Materials provided:
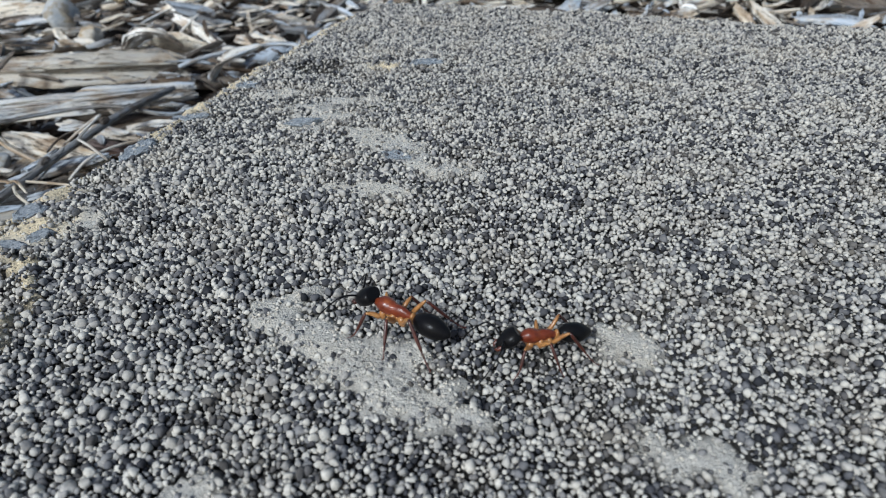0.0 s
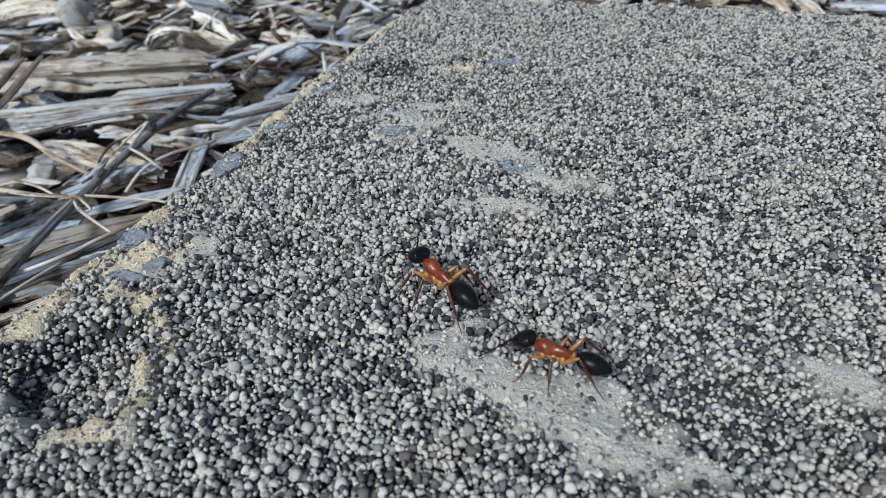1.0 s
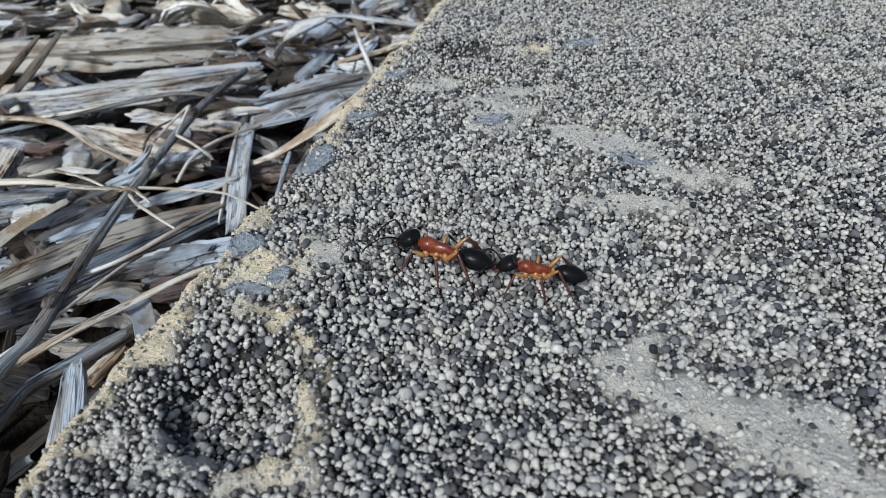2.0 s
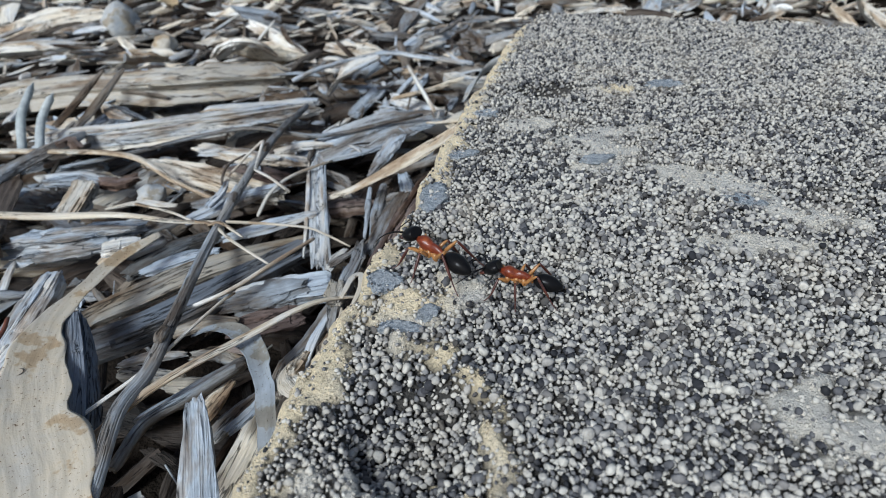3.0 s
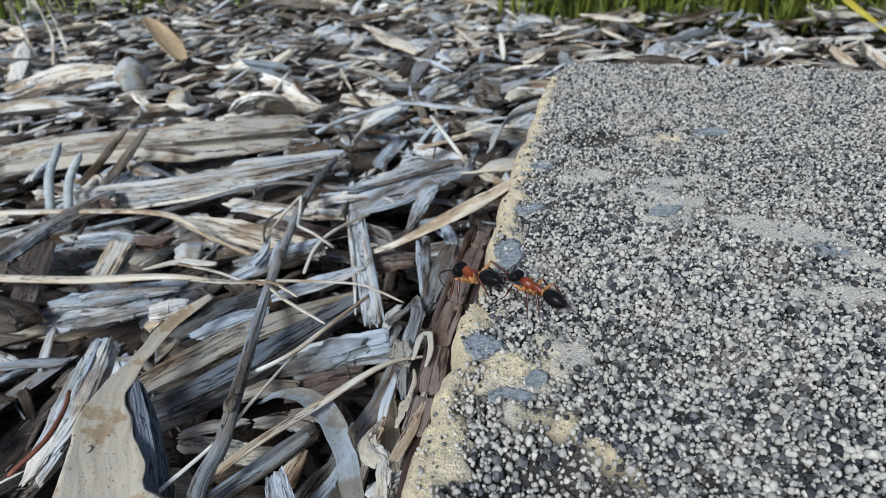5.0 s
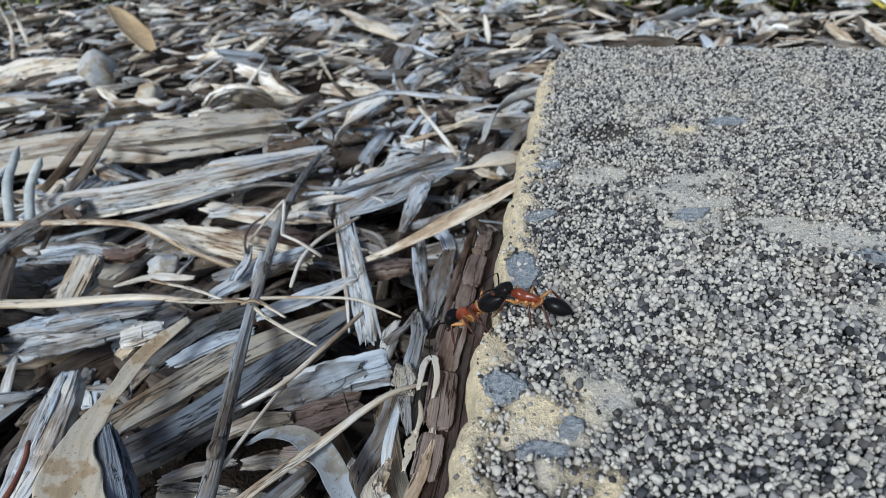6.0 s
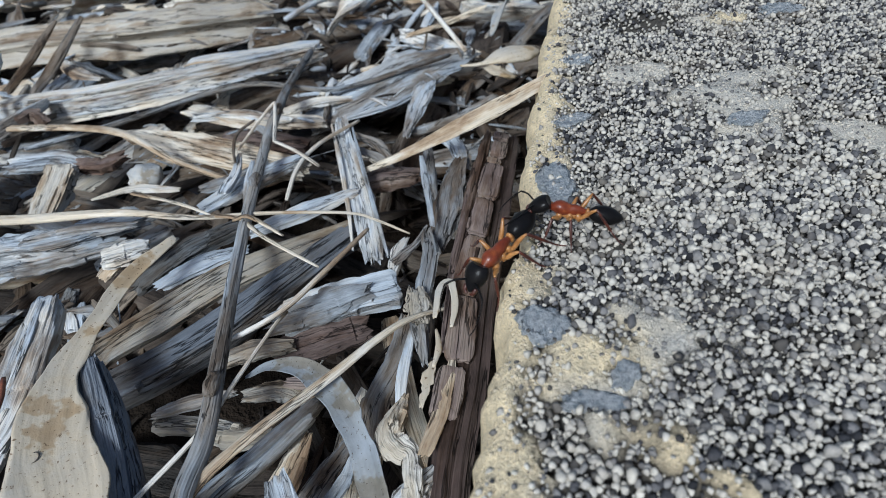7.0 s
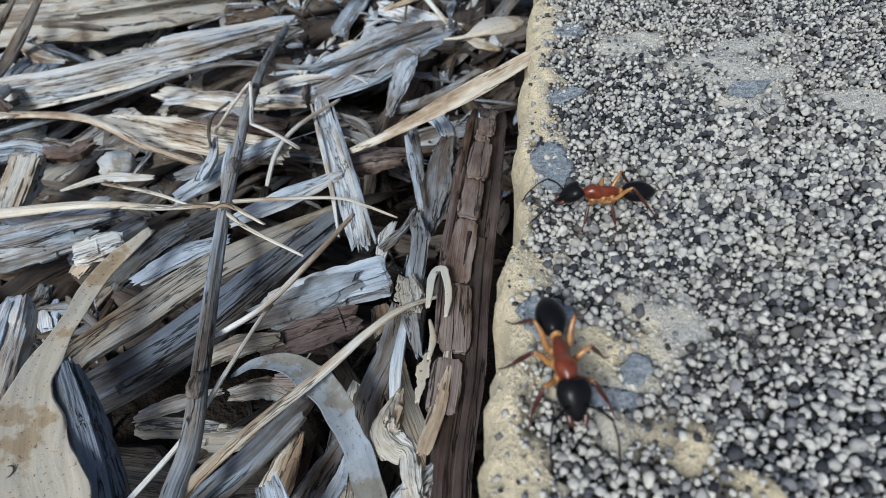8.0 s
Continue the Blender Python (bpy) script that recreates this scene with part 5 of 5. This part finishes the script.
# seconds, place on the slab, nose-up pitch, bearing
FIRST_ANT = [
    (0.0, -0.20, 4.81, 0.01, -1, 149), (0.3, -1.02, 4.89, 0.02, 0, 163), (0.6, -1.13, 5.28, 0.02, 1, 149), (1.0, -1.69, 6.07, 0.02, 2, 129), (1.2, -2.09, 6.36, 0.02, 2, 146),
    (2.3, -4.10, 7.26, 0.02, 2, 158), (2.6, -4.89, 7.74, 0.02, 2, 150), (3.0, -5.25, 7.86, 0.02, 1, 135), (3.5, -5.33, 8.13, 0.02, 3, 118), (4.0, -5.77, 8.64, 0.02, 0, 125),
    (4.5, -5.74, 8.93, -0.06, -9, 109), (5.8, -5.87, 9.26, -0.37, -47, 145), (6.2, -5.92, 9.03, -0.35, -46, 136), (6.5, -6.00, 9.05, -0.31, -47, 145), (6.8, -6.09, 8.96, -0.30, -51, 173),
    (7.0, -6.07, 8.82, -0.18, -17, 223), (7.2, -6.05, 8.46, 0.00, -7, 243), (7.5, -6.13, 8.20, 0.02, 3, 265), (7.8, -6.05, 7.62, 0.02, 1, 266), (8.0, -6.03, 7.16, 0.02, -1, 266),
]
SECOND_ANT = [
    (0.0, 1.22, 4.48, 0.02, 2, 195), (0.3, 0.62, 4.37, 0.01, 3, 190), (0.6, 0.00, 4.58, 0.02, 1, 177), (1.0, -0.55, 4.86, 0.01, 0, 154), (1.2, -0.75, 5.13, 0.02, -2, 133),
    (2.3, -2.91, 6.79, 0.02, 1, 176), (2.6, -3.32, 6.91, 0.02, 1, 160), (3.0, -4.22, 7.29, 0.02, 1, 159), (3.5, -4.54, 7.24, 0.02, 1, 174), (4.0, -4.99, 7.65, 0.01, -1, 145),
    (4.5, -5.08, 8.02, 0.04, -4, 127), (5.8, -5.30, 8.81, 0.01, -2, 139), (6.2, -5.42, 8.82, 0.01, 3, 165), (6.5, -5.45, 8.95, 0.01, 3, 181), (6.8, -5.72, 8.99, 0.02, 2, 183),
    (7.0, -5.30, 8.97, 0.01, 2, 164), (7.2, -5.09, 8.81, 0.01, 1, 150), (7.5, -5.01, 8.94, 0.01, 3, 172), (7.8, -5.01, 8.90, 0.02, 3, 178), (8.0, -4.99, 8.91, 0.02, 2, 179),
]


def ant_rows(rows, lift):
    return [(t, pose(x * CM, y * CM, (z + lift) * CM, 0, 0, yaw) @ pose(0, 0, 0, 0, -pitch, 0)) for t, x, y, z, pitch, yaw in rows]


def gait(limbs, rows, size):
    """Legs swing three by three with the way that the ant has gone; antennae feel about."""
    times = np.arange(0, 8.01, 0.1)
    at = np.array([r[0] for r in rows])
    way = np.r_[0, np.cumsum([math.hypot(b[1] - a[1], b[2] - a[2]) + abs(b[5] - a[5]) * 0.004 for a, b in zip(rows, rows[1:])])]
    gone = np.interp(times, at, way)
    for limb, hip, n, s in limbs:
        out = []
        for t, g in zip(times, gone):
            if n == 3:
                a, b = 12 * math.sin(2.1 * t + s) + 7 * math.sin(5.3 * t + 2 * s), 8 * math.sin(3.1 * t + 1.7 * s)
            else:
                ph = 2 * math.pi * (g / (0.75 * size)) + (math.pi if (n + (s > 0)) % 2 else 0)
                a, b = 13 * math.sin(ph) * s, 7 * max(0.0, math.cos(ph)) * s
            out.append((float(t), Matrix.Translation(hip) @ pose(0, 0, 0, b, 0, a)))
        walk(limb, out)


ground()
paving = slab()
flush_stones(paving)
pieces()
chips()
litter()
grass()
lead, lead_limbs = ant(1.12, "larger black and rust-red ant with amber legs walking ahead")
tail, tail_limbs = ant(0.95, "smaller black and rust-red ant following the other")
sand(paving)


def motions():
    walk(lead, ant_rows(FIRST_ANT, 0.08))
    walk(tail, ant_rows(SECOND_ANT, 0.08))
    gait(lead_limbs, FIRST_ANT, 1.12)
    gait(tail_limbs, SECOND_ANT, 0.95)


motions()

--

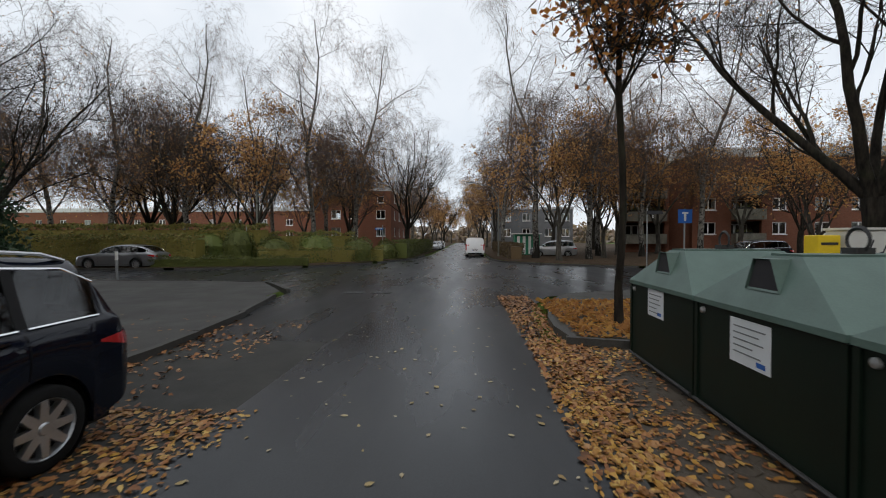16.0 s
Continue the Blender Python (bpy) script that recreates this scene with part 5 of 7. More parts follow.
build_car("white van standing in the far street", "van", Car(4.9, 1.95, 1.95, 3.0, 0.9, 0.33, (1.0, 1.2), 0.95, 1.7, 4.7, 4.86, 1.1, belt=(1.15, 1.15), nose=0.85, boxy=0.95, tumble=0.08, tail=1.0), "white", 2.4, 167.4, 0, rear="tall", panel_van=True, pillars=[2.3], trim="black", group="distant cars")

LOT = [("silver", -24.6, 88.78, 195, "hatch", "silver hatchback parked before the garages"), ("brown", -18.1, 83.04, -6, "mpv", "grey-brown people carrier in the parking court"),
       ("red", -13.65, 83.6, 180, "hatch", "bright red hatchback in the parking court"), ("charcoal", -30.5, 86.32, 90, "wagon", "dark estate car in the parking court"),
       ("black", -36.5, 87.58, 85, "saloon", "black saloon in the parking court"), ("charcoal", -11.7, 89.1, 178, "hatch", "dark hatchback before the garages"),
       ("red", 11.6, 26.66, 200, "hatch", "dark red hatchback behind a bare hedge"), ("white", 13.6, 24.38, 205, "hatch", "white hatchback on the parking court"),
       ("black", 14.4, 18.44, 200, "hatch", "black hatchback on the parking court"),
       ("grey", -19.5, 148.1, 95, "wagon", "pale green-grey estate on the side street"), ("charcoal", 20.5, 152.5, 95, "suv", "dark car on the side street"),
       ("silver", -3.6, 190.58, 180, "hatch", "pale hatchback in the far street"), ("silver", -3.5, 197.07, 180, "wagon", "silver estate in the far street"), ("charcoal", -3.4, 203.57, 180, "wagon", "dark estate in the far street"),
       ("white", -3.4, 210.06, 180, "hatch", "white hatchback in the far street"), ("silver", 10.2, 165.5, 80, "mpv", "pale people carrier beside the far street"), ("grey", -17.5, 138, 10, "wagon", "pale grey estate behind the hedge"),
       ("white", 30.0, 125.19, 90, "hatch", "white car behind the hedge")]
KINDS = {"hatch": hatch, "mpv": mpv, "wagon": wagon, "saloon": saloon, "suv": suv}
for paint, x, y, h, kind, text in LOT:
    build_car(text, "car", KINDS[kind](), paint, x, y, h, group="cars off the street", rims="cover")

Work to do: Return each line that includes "scene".

Response to this task:
Continue the Blender Python (bpy) script that recreates this scene with part 5 of 5. This part finishes the script.
Continue the Blender Python (bpy) script that recreates this scene with part 5 of 7. More parts follow.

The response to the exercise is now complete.